Stored records →
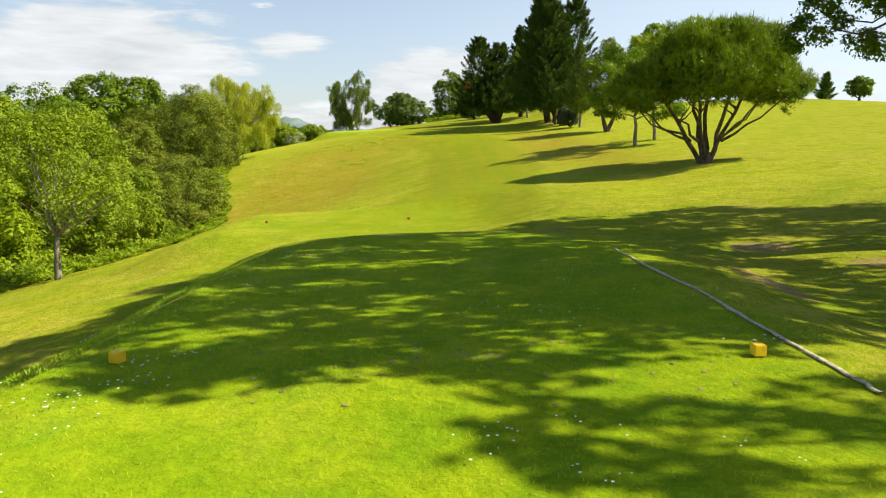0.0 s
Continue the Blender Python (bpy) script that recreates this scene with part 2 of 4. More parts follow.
GRASS = grass_material()
BARK = bark_material("bark", (0.035, 0.026, 0.018), (0.17, 0.13, 0.09))
BARK_DARK = bark_material("cypress_bark", (0.022, 0.015, 0.011), (0.10, 0.07, 0.05))
BARK_PALE = bark_material("pale_bark", (0.10, 0.085, 0.065), (0.34, 0.30, 0.24))
BARK_BIRCH = bark_material("birch_bark", (0.12, 0.11, 0.10), (0.62, 0.60, 0.55), 3.0)
LEAF_OAK = leaf_material("oak_leaves", (0.065, 0.13, 0.006), (0.175, 0.255, 0.011), 0.4)
LEAF_ALDER = leaf_material("alder_leaves", (0.048, 0.100, 0.007), (0.155, 0.220, 0.013), 0.34)
LEAF_FIELD = leaf_material("olive_needles", (0.085, 0.135, 0.010), (0.25, 0.30, 0.024), 0.3)
LEAF_ASH = leaf_material("ash_leaves", (0.14, 0.225, 0.006), (0.31, 0.38, 0.014), 0.46)
LEAF_YOUNG = leaf_material("young_ash_leaves", (0.105, 0.18, 0.006), (0.27, 0.335, 0.014), 0.42)
LEAF_MAPLE = leaf_material("maple_leaves", (0.075, 0.145, 0.006), (0.19, 0.275, 0.013), 0.42)
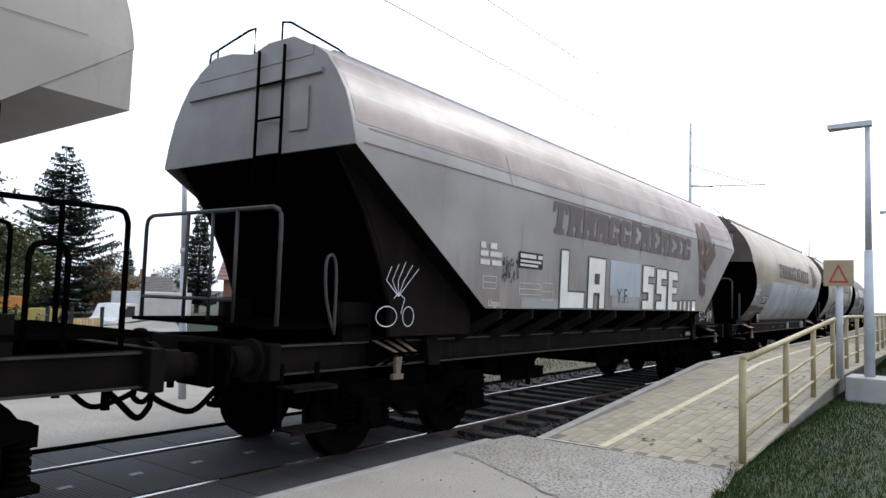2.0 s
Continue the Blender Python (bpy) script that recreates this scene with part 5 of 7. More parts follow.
# ---- the fifth wagon: dark brown with banner
w = W4
w.seams([0.3, 1.92, 3.54, 5.18, 6.82, 8.45, 10.11, 12.08], mat=surface("dark_weld_seam", (0.022, 0.016, 0.015), (0.03, 0.022, 0.02), 5, 0.7))
w.band(0.35, 2.9, 1.5, 3.0, M_NAVY, "paint_patch", 0.003)
for a0 in (30, 150, 270):
    cx, cz = 0.64, 2.68
    pts = []
    for r, s in ((0.23, 1), (0.10, -1)):
        for k in range(7):
            a = radians(a0 + s * (-38 + 76 * k / 6))
            pts.append((cx + r * math.cos(a) * 1.05, cz + r * math.sin(a)))
    w.lay_each("company_mark", [pts], M_WHITE, 0.010, "white abstract owner emblem")
w.lay_each("company_mark", [[(1.00, 2.88), (1.50, 2.88), (1.32, 2.48), (1.14, 2.48)], [(1.56, 2.88), (1.96, 2.88), (1.94, 2.76), (1.83, 2.74), (1.80, 2.49), (1.64, 2.49), (1.64, 2.74), (1.56, 2.76)],
                       [(2.02, 2.80), (2.12, 2.90), (2.40, 2.90), (2.46, 2.80), (2.46, 2.58), (2.40, 2.50), (2.12, 2.50), (2.01, 2.58)]], M_WHITE, 0.010, "white owner mark of plain blocks")
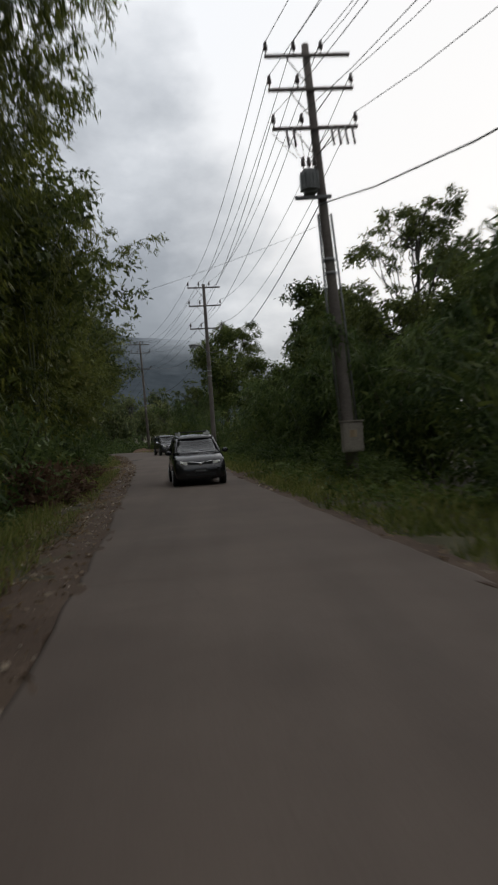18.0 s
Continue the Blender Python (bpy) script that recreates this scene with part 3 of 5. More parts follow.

Problem to solve → Transcribe the records verbatim and omit the images.

Answer to the problem →
0.0 s
Continue the Blender Python (bpy) script that recreates this scene with part 2 of 4. More parts follow.
GRASS = grass_material()
BARK = bark_material("bark", (0.035, 0.026, 0.018), (0.17, 0.13, 0.09))
BARK_DARK = bark_material("cypress_bark", (0.022, 0.015, 0.011), (0.10, 0.07, 0.05))
BARK_PALE = bark_material("pale_bark", (0.10, 0.085, 0.065), (0.34, 0.30, 0.24))
BARK_BIRCH = bark_material("birch_bark", (0.12, 0.11, 0.10), (0.62, 0.60, 0.55), 3.0)
LEAF_OAK = leaf_material("oak_leaves", (0.065, 0.13, 0.006), (0.175, 0.255, 0.011), 0.4)
LEAF_ALDER = leaf_material("alder_leaves", (0.048, 0.100, 0.007), (0.155, 0.220, 0.013), 0.34)
LEAF_FIELD = leaf_material("olive_needles", (0.085, 0.135, 0.010), (0.25, 0.30, 0.024), 0.3)
LEAF_ASH = leaf_material("ash_leaves", (0.14, 0.225, 0.006), (0.31, 0.38, 0.014), 0.46)
LEAF_YOUNG = leaf_material("young_ash_leaves", (0.105, 0.18, 0.006), (0.27, 0.335, 0.014), 0.42)
LEAF_MAPLE = leaf_material("maple_leaves", (0.075, 0.145, 0.006), (0.19, 0.275, 0.013), 0.42)
2.0 s
Continue the Blender Python (bpy) script that recreates this scene with part 5 of 7. More parts follow.
# ---- the fifth wagon: dark brown with banner
w = W4
w.seams([0.3, 1.92, 3.54, 5.18, 6.82, 8.45, 10.11, 12.08], mat=surface("dark_weld_seam", (0.022, 0.016, 0.015), (0.03, 0.022, 0.02), 5, 0.7))
w.band(0.35, 2.9, 1.5, 3.0, M_NAVY, "paint_patch", 0.003)
for a0 in (30, 150, 270):
    cx, cz = 0.64, 2.68
    pts = []
    for r, s in ((0.23, 1), (0.10, -1)):
        for k in range(7):
            a = radians(a0 + s * (-38 + 76 * k / 6))
            pts.append((cx + r * math.cos(a) * 1.05, cz + r * math.sin(a)))
    w.lay_each("company_mark", [pts], M_WHITE, 0.010, "white abstract owner emblem")
w.lay_each("company_mark", [[(1.00, 2.88), (1.50, 2.88), (1.32, 2.48), (1.14, 2.48)], [(1.56, 2.88), (1.96, 2.88), (1.94, 2.76), (1.83, 2.74), (1.80, 2.49), (1.64, 2.49), (1.64, 2.74), (1.56, 2.76)],
                       [(2.02, 2.80), (2.12, 2.90), (2.40, 2.90), (2.46, 2.80), (2.46, 2.58), (2.40, 2.50), (2.12, 2.50), (2.01, 2.58)]], M_WHITE, 0.010, "white owner mark of plain blocks")
18.0 s
Continue the Blender Python (bpy) script that recreates this scene with part 3 of 5. More parts follow.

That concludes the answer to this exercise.